There's a ray of gold

That's how it feels to let it go

It's like heaven has come

And opened the gates of your soul

It's a journey back into innocence


'How Many Times (Seventy Times Seven)' had addressed forgiveness earlier—or maybe more accurately had wrestled with the idea of it in the context of Scripture's teaching. 'Let It Go' is less about struggling to do so, describing the effects of having forgiven. I think that's why I'm wrestling with these lyrics in particular. The idea of a journey makes perfect sense, and I'm grateful that in His mercy God does not ask us to do so instantaneously or in a way that trivializes what really happened. The idea of a 'journey back into innocence' seems like a really big ask to me, though.
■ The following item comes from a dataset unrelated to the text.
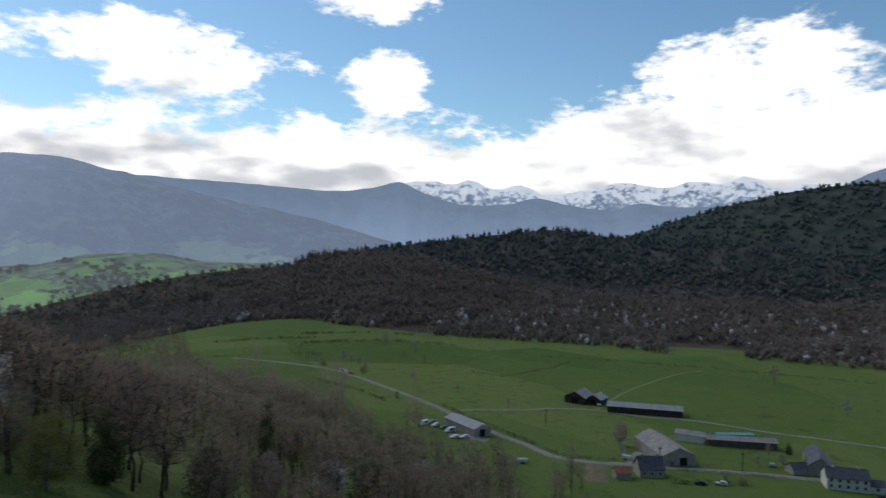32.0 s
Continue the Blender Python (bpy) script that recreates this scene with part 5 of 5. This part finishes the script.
bracken_mound(-27.9, 63.0, 5.6, 0.50)
bracken_mound(-27.0, 60.0, 3.8, 0.50)
bracken_mound(-19.6, 54.0, 3.4, 0.50)
bracken_mound(-15.4, 51.0, 3.5, 0.50)
bracken_mound(-15.7, 58.0, 2.9, 0.50)
bracken_mound(-7.6, 44.5, 3.6, 0.50)
bracken_mound(-4.8, 45.0, 3.1, 0.50)
bracken_mound(-17.0, 39.5, 3.5, 0.50)
bracken_mound(-12.0, 44.0, 2.2, 0.50)
bracken_mound(-8.7, 40.0, 4.0, 0.50)
bracken_mound(-13.2, 41.5, 2.1, 0.50)
bracken_mound(-19.9, 50.0, 2.5, 0.50)
bracken_mound(-13.4, 50.5, 1.6, 0.50)
bracken_mound(33.8, 40.0, 2.0, 0.50)
bracken_mound(13.1, 36.5, 0.9, 0.50)

# ---------------------------------------------------------------- buildings
ROOF_GREY = mottled("weathered_grey_sheet_roof", (0.27, 0.265, 0.26), (0.42, 0.41, 0.395), 0.35, rough=0.6, fine=3.0, depth=0.02)
ROOF_PALE = mottled("pale_fibre_cement_roof", (0.24, 0.215, 0.195), (0.40, 0.365, 0.33), 0.3, rough=0.8, fine=3.0, depth=0.02)
ROOF_SLATE = mottled("dark_slate_roof", (0.055, 0.057, 0.065), (0.12, 0.12, 0.13), 0.8, rough=0.55, fine=5.0, depth=0.02)
ROOF_STONE = mottled("pale_slate_slab_roof", (0.21, 0.190, 0.165), (0.36, 0.335, 0.295), 0.9, rough=0.95, fine=6.0, depth=0.02, per_object=0.2)
ROOF_RUIN = mottled("mossy_rubble_roof", (0.11, 0.095, 0.070), (0.24, 0.21, 0.165), 1.2, rough=1.0, fine=6.0, depth=0.05)
ROOF_TILE = mottled("red_tile_roof", (0.24, 0.085, 0.055), (0.38, 0.16, 0.11), 0.8, rough=0.8, fine=5.0)
RENDER_WHITE = mottled("white_render", (0.55, 0.515, 0.45), (0.70, 0.665, 0.60), 0.4, rough=0.9, fine=4.0)
RENDER_GREY = mottled("grey_block_wall", (0.24, 0.22, 0.20), (0.38, 0.35, 0.32), 0.4, rough=0.95, fine=4.0)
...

Loving one's enemies, whether it simply someone who sees things differently than I do or who has brought actual pain into my life—this has to be more than just a cliché, an ideal, or a hard part of Scripture to just smile at and otherwise ignore. The Christian life in general has to be more than just being good, becoming good, or making the world a better place. If the journey of Jesus to the cross has anything to do with being a Christian—and I think it has everything to do with it—then the key to that life is in forgiveness, loving one's enemies, and letting it go.


There's blood and guts, sacrifice, and death and resurrection in forgiveness. This is what makes being a Christian so hard, and yet so, so freeing. 'Let It Go' is the thematic center of an album called Freedom, even if 'Sing Your Freedom' is a bit more explicit about it on the front end of the record.